Schulte's SABR biography hits some of the highlights of his career: Frank M. Schulte was the slugging right fielder for the great Chicago Cubs teams of 1906-10. After his first start on September 21, 1904, “Wildfire” remained with the Windy City club until 1916, and outlasted the likes of Mordecai Brown, Frank Chance, Johnny Evers, and Joe Tinker, who by the end of Schulte’s days in Chicago, was managing the club. . . .

. . . While performing solidly during regular seasons, Wildfire hit full stride during his four World Series appearances. He owns a .309 lifetime average in the Fall Classic, hitting safely in all ten contests in the 1907 and 1908 championships and in all but one game in both the 1906 and 1910 season cappers. Wedged in his four Series appearances is Schulte’s thirteen game hitting streak, a record mark in his day that remains good enough to place him in a tie for fifth (with Harry Hooper) all-time in that category as of 2018.

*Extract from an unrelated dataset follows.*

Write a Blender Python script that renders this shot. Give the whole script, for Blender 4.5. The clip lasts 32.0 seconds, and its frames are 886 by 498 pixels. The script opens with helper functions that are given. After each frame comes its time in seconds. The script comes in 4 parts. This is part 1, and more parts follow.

No look at Schulte’s career is complete without mentioning his blockbuster 1911 campaign. Though the Cubs dropped to second in the final standings that season, Wildfire’s individual exploits earned him a new automobile, the prize for being voted the National League winner of the Chalmer’s Award, a short-lived honor that is roughly equivalent to today’s MVP award. On his way to establishing ownership of the “tin lizzy” (which ironically caught on fire near his plantation sometime later) Schulte mounted one of the era’s great assaults on National League pitching.

He had led the Cubs in homers in 1910 with ten, but, perhaps aided by a somewhat livelier “bulb” in 1911, the Cub right fielder clubbed twenty-one round trippers while driving home 121, both tops in the league. His league bests that year also included 308 total bases and a .534 slugging percentage. He was fourth in hits (173), fifth in runs (105), and became the first player ever to top the twenty mark in the categories of home runs, triples (21), doubles (30), and stolen bases (23). This feat was not duplicated until 1957 when Willie Mays similarly scorched the National League. For good measure, Schulte became the first player ever to clout four grand slams in one season, hit for the cycle on July 20, smashed a homer and a double in the same inning on August 15, and, perhaps surprisingly to modern fans weaned on sluggers who can’t and don’t bunt, was second in the league with thirty-one sacrifices. Finally, despite playing all 154 Cubs games that season, Wildfire even found time to get hitched; he married Mabel Kirby on June 26 in Chicago.